Ultimately, Aid Hardware shut its doors in 1990 after being open for 105 years. At the time, it was one of three hardware stores that Aid owned: Others were located in Willow Springs and Salem, Ark., and have also closed.

“We’re sorry to be leaving, but we’re proud of the prosperous, growing, healthy place West Plains is today,” Aid said through newspaper pages in October 1990. “And we’re proud to think that we were part of making it that way.”

The news was shared in papers across the region, including through a column by James J. Fisher in the Kansas City Star in November 1990:

“About three years ago we noticed that the crowds weren’t coming,” said Joe Aid Jr., Aid’s father, in the Star. “It was easy to figure out why. There’s a big new shopping mall out west of town with a food market and discount stores and other shops. The traffic pattern had changed. People didn’t have to come down to the square anymore.

“And the simple fact was that our customers had gotten old. People who used to come in here for plow points and fencing and fishing reels and tinware and lamp wicks aren’t buying anymore.”

“It’s hard to imagine a downtown West Plains without an Aid Hardware,” said a former clerk in a newspaper article announcing the store’s closing.

But the Aids’ last day of owning a store on the square wasn’t when they expected.

A year after the hardware store shuttered, it found new life – as an antique mall, run by Aid and his father.

“Gone are the bolts and nuts, the saws and hammers, and all the rest. In their place are thousands of other items, all labeled, priced and in some cases, thankfully identified as to just what they are,” columnist Fisher wrote about the store’s next chapter in 1995.

Downtown Antiques has now been open for around a third of the time the building saw hardware sales, and change has come to this chapter, too. Instead of vendors, Aid owns every lock, stock and barrel himself. It contains a variety of unique antiques, including many with Ozarks ties — including local artwork and a bookshop section filled with works by local authors as well as vintage titles.

The building, too, has seen new life after being completely remodeled: The upper two stories feature apartments, including one in which Aid and his wife, Kathleen, reside.

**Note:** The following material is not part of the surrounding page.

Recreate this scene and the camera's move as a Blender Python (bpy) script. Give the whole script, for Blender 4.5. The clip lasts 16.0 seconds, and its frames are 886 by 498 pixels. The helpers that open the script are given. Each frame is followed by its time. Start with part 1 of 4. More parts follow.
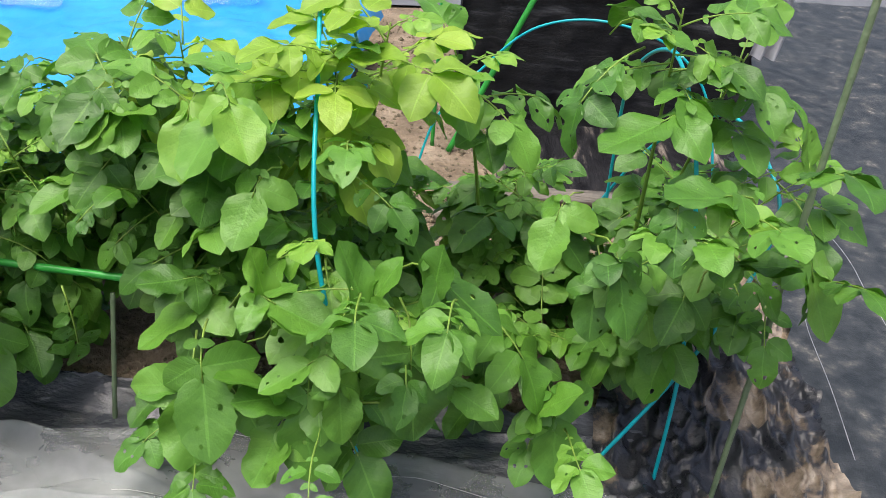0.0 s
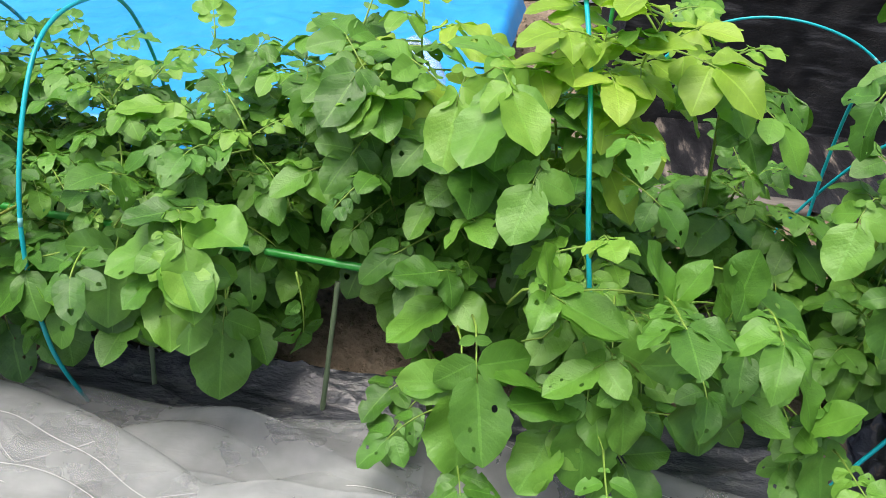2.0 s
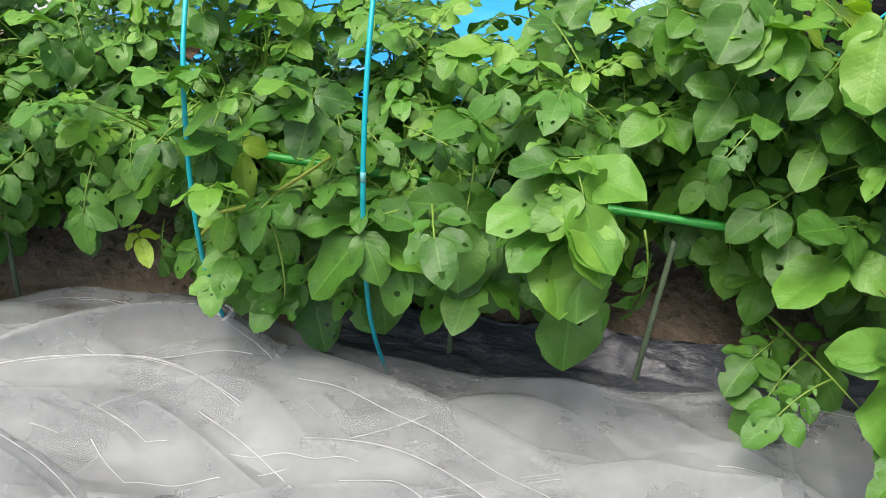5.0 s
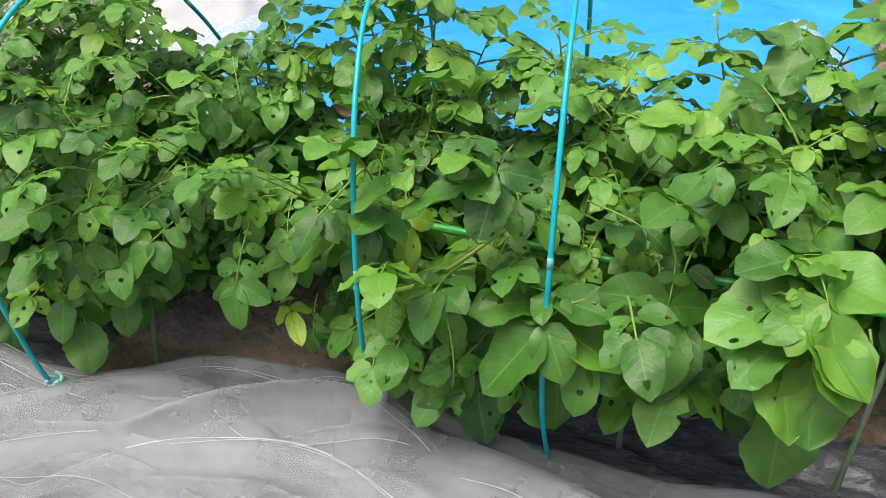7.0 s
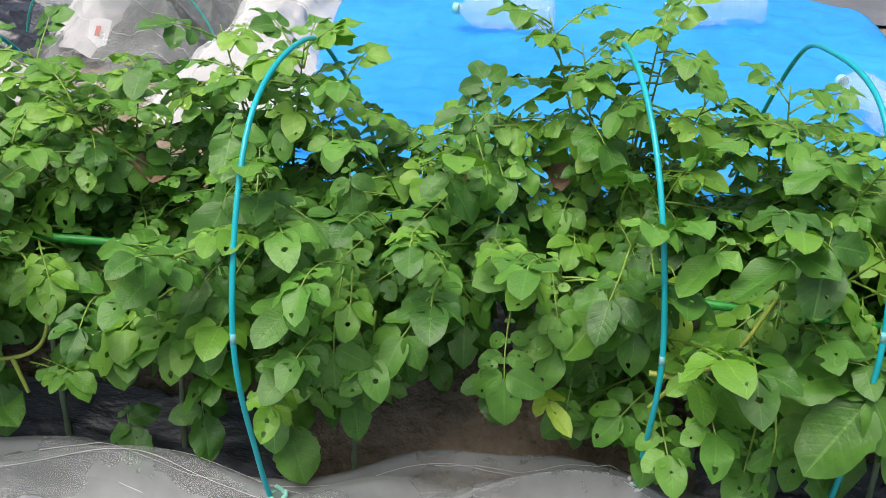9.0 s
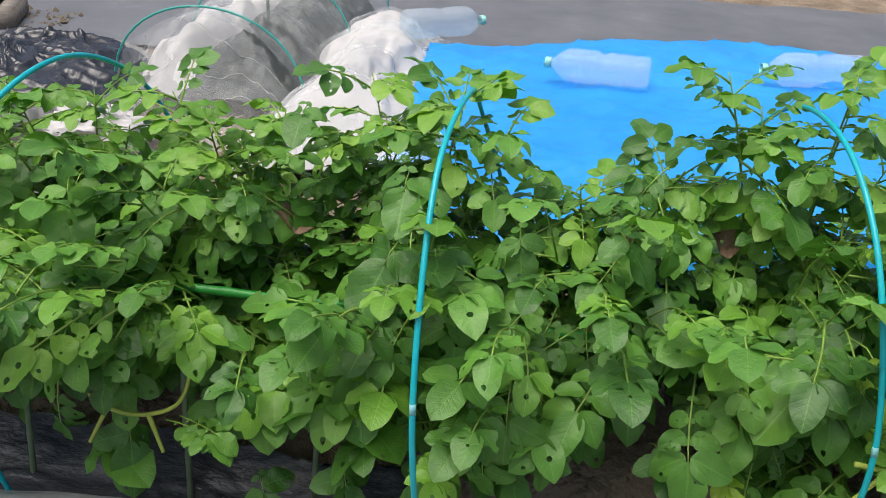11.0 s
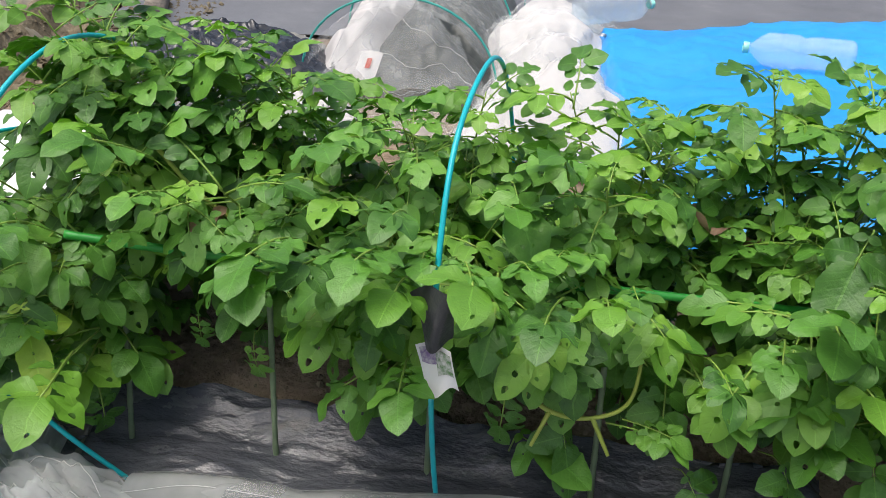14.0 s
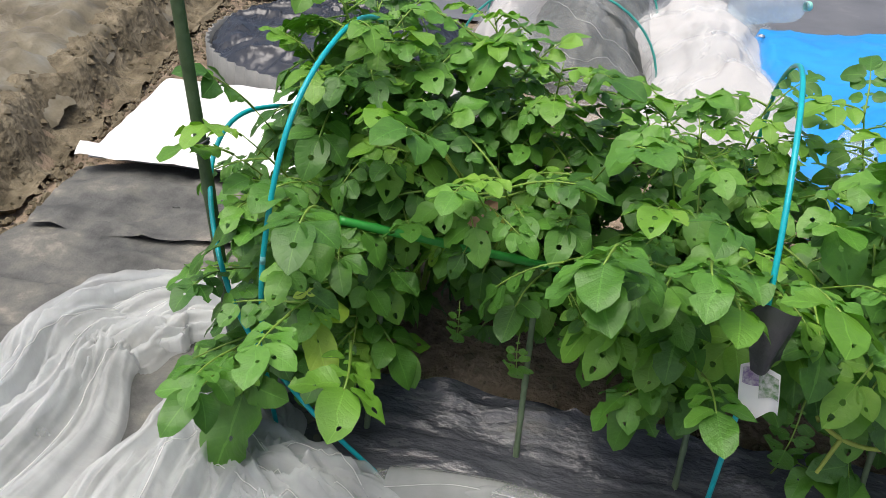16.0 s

The apartment showcases piece after piece by local artists, often depicting Ozarks scenes, and also holds part of Aid’s collection of Native American pottery.

But it’s only one example of many buildings he has taken time to save.

“I’m working on the 17th (building) we’ve remodeled or restored,” says Aid. “We did four for national landmark status and tax credits, and all the others it didn’t pay to do that but we tried to do them all historically.”